I have a cousin who gave us all for Christmas last year a portfolio containing genealogical records and supporting materials that told the story of one particular branch of our family. My aunt and uncle and cousins excitedly pored over it and speculated about it for at least an hour. Our family used to own that? We’re descended from whom? It’s not just us, of course — lots of people enjoy tracking their genealogy, digging names/dates/occupations out of census records and even commissioning calligraphers to craft elegant family trees. Americans, at least, enjoy having an ancestor who scraped a living out of the dirt, or even one who was a bit of a shady character, as much or more than they would relish being descended from some kind of nobility. At heart we are searching for a good story.

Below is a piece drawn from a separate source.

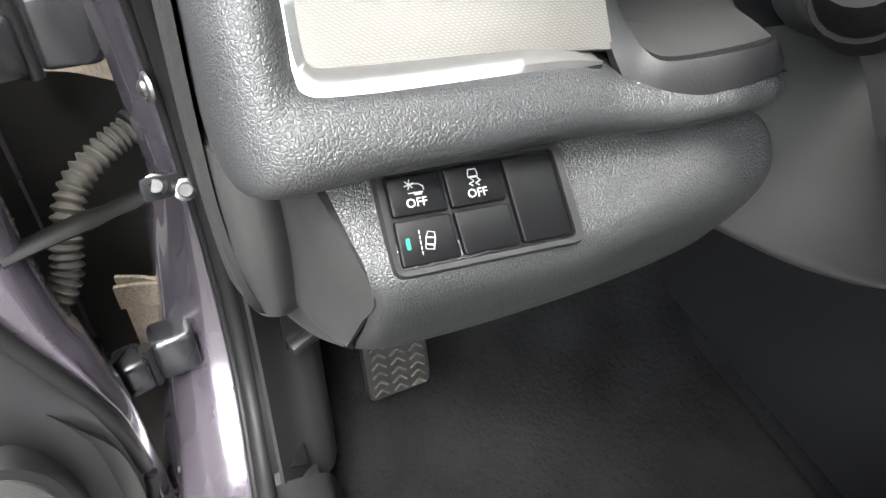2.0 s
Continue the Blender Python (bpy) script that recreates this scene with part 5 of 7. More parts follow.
def bezel(name, outer, inner, high, low, m, mat, parent, r=0.006, label=""):
    """Raised frame between two outlines of equal corner count, sunk towards its hole."""
    po, pi = rounded(outer, r, 5), rounded(inner, r * 0.5, 5)
    po, pi = po + po[:1], pi + pi[:1]
    mid = [((a[0] * 0.75 + b[0] * 0.25), (a[1] * 0.75 + b[1] * 0.25)) for a, b in zip(po, pi)]
    lip = [((a[0] * 0.18 + b[0] * 0.82), (a[1] * 0.18 + b[1] * 0.82)) for a, b in zip(po, pi)]
    rows = [[tuple(m @ Vector((*q, h))) for q, h in zip((o, d, e, i), (low, high, high * 0.96, low - 0.001))] for o, d, e, i in zip(po, mid, lip, pi)]
    return part(name, shell_bm(np.array(rows), 0.0012), mat, parent, label)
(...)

The metaphor of genealogy is strong. In the engineering department where I studied, one of the most interesting professors (deceased this past year) — a man who was at least as much poet as scientist — was honored some time ago with an "academic family tree" poster, depicting his many "children" — the graduate students he had advised — and "grandchildren" — the students they had advised after they became professors — and great-grandchildren and so on.
Well, we have such a thing in our religious life as well. Every one of us received an entire heritage from someone who came before. Dare we consider that unimportant?
Amy writes,
[F]or decades now, countless homilies have been preached that focus more on "the church that produced the Gospels" and "What Matthew is doing here" instead of on Jesus. And then, to add to it, any reflection that goes on about this Jesus, in the great tradition of American Protestantism, skips 2000 years and asks, "Okay, what does that mean to you, now?"
No examination or reflection on Christianity as a faith with roots in history, no further consideration of how these Gospels came to be, how the New Testament evolved, what early Christians testified to about Jesus – no rationale is offered for how we got from there – a few well-known parables and sayings of Jesus – to here – what it means to us today.
So eventually, thinking people start to wonder. Not unreasonably. How do I know this is the real deal? How do I know that this is what Jesus said anyway?
What this has produced, besides an ignorance of Christian history is a cool distance between too many Christians and Jesus as he becomes a figure that is essentially unknowable because the people that told his story weren’t really concerned with what happened, but simply what it meant to them.